▶ PROVIDED MATERIAL:

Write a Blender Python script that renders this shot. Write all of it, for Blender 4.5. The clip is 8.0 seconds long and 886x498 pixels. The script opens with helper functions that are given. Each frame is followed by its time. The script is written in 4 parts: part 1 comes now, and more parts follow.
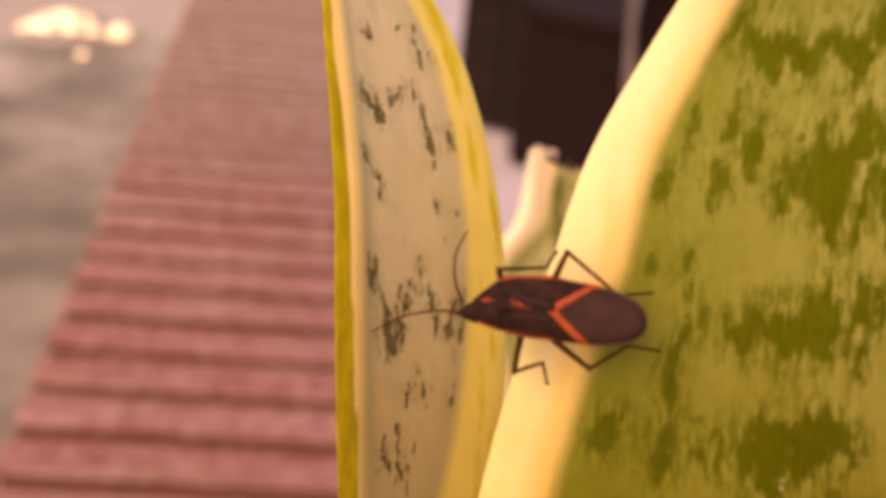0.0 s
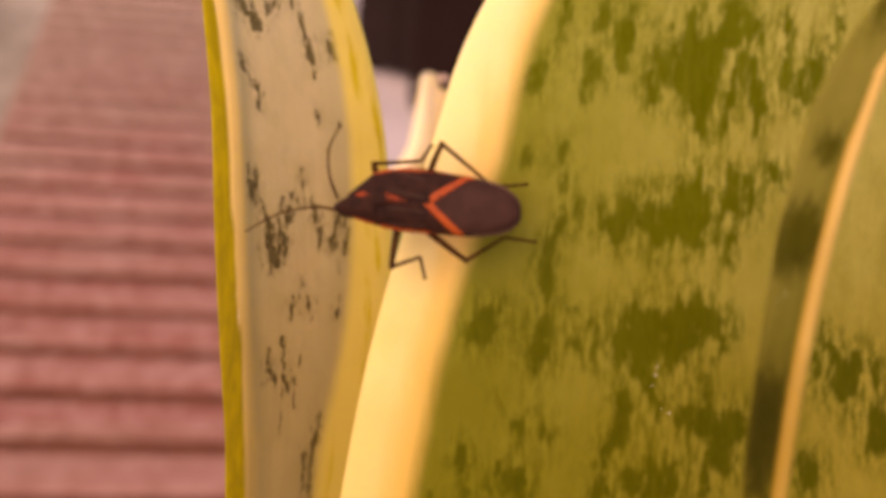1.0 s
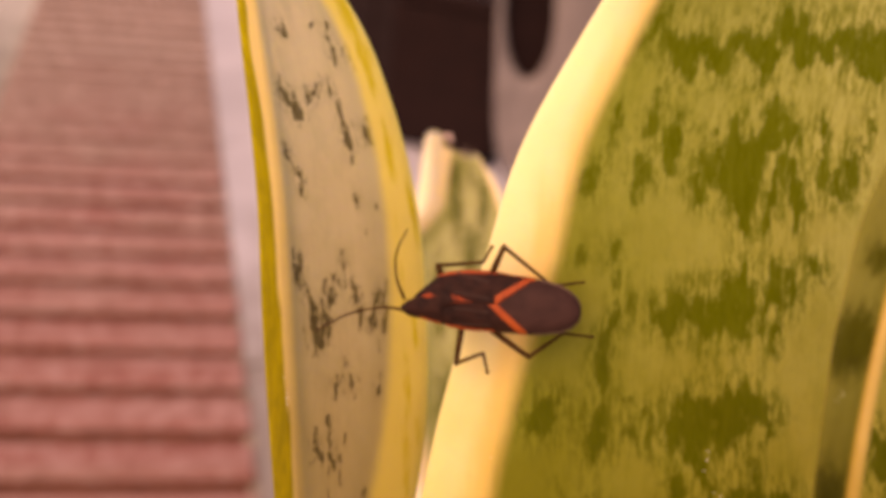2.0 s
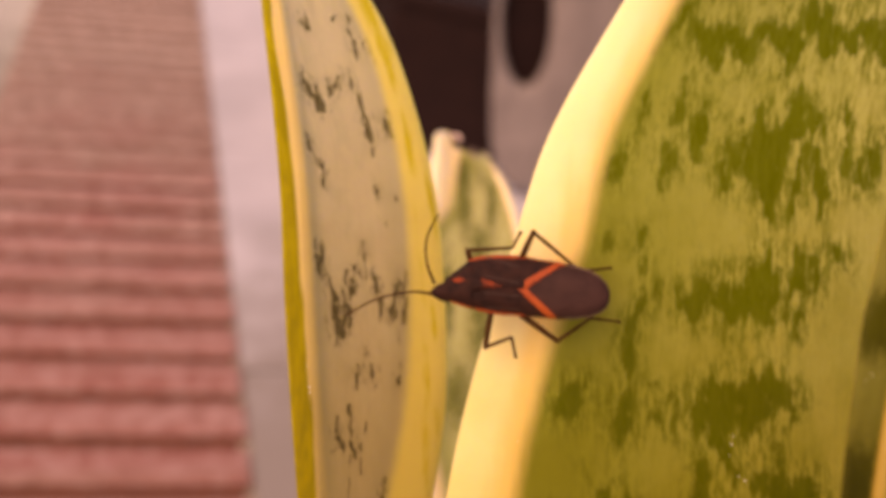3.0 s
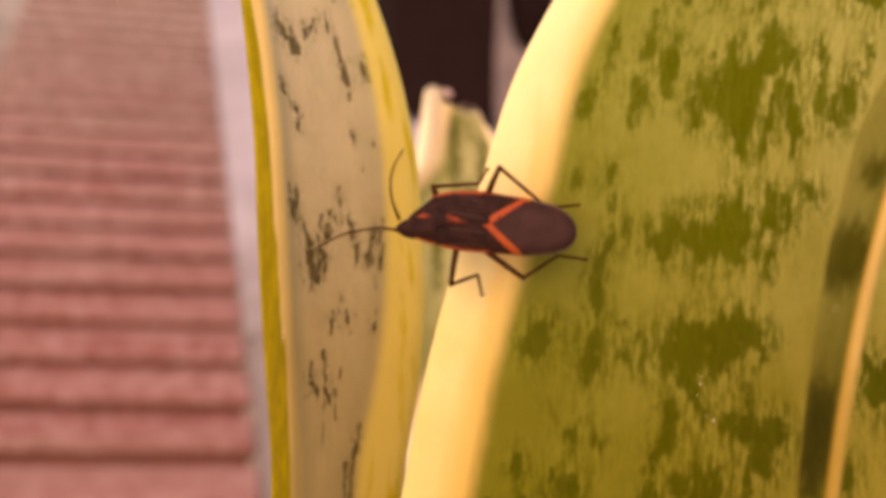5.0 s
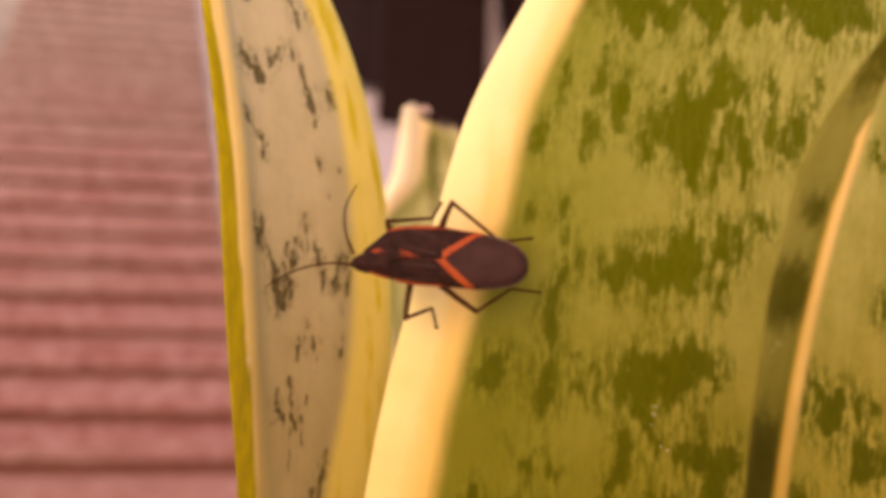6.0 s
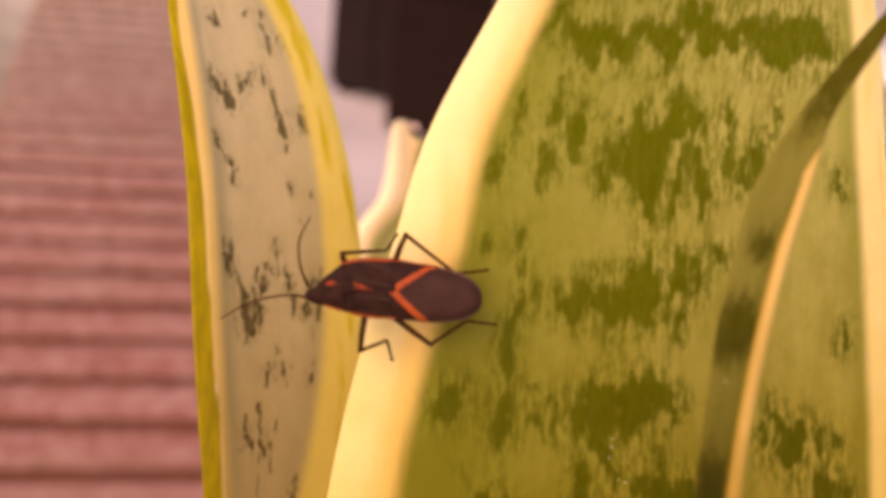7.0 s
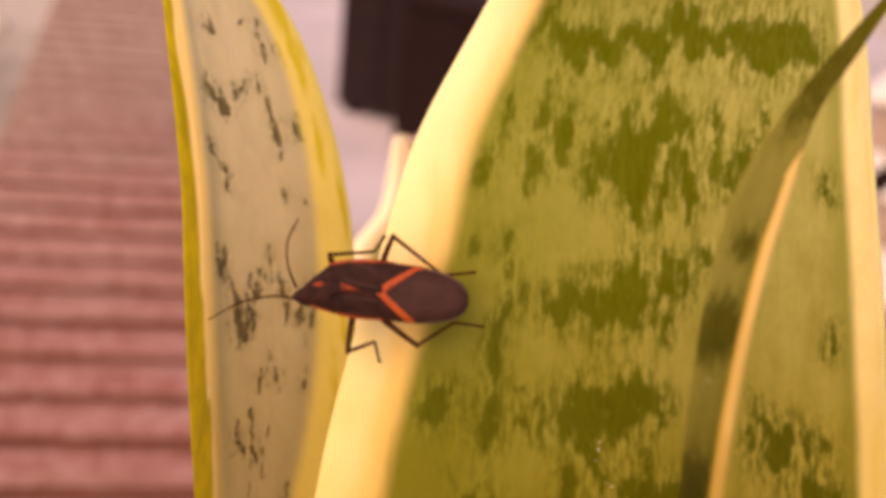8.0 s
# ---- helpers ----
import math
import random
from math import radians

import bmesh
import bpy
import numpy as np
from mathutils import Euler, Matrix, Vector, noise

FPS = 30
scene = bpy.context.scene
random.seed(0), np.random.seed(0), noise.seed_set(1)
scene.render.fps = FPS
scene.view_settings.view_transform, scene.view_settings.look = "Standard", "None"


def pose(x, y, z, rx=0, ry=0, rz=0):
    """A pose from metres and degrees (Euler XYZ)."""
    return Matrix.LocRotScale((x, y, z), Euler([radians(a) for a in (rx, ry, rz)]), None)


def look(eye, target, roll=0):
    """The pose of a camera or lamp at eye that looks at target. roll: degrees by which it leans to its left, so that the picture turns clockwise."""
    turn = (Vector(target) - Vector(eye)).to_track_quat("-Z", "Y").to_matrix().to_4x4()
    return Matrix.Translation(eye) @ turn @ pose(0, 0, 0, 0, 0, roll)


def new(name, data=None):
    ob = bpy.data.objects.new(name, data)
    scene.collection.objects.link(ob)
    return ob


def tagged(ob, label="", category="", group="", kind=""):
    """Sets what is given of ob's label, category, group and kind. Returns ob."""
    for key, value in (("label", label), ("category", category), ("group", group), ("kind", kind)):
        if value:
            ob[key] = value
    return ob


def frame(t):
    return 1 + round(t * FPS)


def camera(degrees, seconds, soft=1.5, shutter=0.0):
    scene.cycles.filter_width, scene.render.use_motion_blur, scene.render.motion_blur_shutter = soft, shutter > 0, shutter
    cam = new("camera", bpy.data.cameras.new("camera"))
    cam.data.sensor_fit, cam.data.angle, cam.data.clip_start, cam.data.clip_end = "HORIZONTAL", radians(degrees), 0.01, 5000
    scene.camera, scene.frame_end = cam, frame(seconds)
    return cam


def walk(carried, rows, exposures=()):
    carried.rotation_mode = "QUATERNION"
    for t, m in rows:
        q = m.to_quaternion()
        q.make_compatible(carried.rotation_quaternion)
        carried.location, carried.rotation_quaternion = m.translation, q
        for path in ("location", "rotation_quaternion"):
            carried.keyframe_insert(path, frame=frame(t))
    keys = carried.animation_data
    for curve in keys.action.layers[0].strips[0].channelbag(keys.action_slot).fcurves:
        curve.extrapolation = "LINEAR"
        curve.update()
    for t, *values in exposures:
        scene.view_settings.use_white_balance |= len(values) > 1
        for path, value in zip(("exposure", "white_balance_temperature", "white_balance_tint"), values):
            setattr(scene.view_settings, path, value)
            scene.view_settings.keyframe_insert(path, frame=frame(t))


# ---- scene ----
cam = camera(45, 8.0, soft=3.7, shutter=0.5)
cam.data.dof.use_dof = True
cam.data.dof.focus_distance = 0.089
cam.data.dof.aperture_fstop = 27.0

PATH = [
    (0.0, pose(0.00616, 0.00207, 1.30002, 63.265, -5.205, -6.075)),
    (0.2, pose(0.00586, 0.00298, 1.29931, 62.919, -5.191, -7.576)),
    (0.5, pose(0.00615, 0.00096, 1.29813, 62.695, -6.243, -9.764)),
    (0.8, pose(0.00777, 0.00021, 1.29695, 61.721, -5.960, -10.184)),
    (1.0, pose(0.00827, 0.00079, 1.29668, 60.951, -6.538, -11.231)),
    (1.2, pose(0.00781, 0.00082, 1.29718, 60.466, -6.406, -11.585)),
    (1.3, pose(0.00665, 0.00092, 1.29775, 60.440, -6.100, -11.420)),
    (1.4, pose(0.00510, 0.00103, 1.30020, 60.550, -5.600, -11.050)),
    (1.5, pose(0.00367, 0.00113, 1.30169, 60.600, -5.217, -10.767)),
    (1.7, pose(0.00261, 0.00146, 1.30203, 61.761, -6.474, -12.900)),
    (2.8, pose(-0.00183, -0.00015, 1.30199, 63.388, -6.358, -12.630)),
    (3.0, pose(-0.00134, 0.00012, 1.30081, 63.136, -6.689, -13.009)),
    (3.5, pose(0.00000, -0.00000, 1.30000, 62.720, -6.892, -13.184)),
    (4.0, pose(0.00166, -0.00030, 1.29955, 62.229, -6.884, -13.057)),
    (4.5, pose(0.00220, -0.00039, 1.29877, 61.771, -6.828, -12.901)),
    (4.7, pose(0.00161, -0.00075, 1.29847, 61.614, -6.713, -12.669)),
    (5.8, pose(0.00314, -0.00068, 1.30021, 61.286, -6.855, -13.035)),
    (6.0, pose(0.00429, -0.00101, 1.30102, 61.819, -6.607, -13.140)),
    (6.5, pose(0.00890, -0.00058, 1.30194, 61.151, -6.910, -13.569)),
    (7.0, pose(0.00829, -0.00078, 1.30290, 62.152, -6.285, -12.664)),
    (7.5, pose(0.00858, -0.00160, 1.30290, 63.111, -6.076, -12.072)),
    (8.0, pose(0.00958, -0.00200, 1.30202, 63.197, -6.319, -12.221)),
]
EXPOSURES = [(0.0, 0.46, 12700, 44), (1.2, 0.42, 12700, 44), (3.5, 0.46, 12300, 43), (6.0, 0.47, 12000, 43), (8.0, 0.51, 11900, 43)]

# ---- world and sun: a soft, hazy sun from the left and behind ----
SUN_AZ, SUN_EL = -122.0, 50.0     # degrees: from +y towards +x, and above the horizon
world = bpy.data.worlds.new("sky")
scene.world = world
world.use_nodes = True
wn = world.node_tree.nodes
wl = world.node_tree.links
wn.clear()
sky = wn.new("ShaderNodeTexSky")
sky.sky_type = "NISHITA"
sky.sun_disc = False
sky.sun_elevation = radians(SUN_EL)
sky.sun_rotation = radians(SUN_AZ)
bg = wn.new("ShaderNodeBackground")
bg.inputs["Strength"].default_value = 0.15
wo = wn.new("ShaderNodeOutputWorld")
wl.new(sky.outputs[0], bg.inputs[0])
wl.new(bg.outputs[0], wo.inputs[0])

sun_data = bpy.data.lights.new("sun", "SUN")
sun_data.energy = 1.5
sun_data.angle = radians(70.0)
sun_data.color = (1.0, 0.90, 0.78)
sun = new("sun", sun_data)
sun_dir = Vector((math.sin(radians(SUN_AZ)) * math.cos(radians(SUN_EL)), math.cos(radians(SUN_AZ)) * math.cos(radians(SUN_EL)), math.sin(radians(SUN_EL))))
sun.matrix_basis = look(sun_dir * 20, (0, 0, 0))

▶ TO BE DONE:
From the listing above, collect every line that mentions the word "soft".

▶ WRITTEN ANSWER:
def camera(degrees, seconds, soft=1.5, shutter=0.0):
    scene.cycles.filter_width, scene.render.use_motion_blur, scene.render.motion_blur_shutter = soft, shutter > 0, shutter
cam = camera(45, 8.0, soft=3.7, shutter=0.5)
# ---- world and sun: a soft, hazy sun from the left and behind ----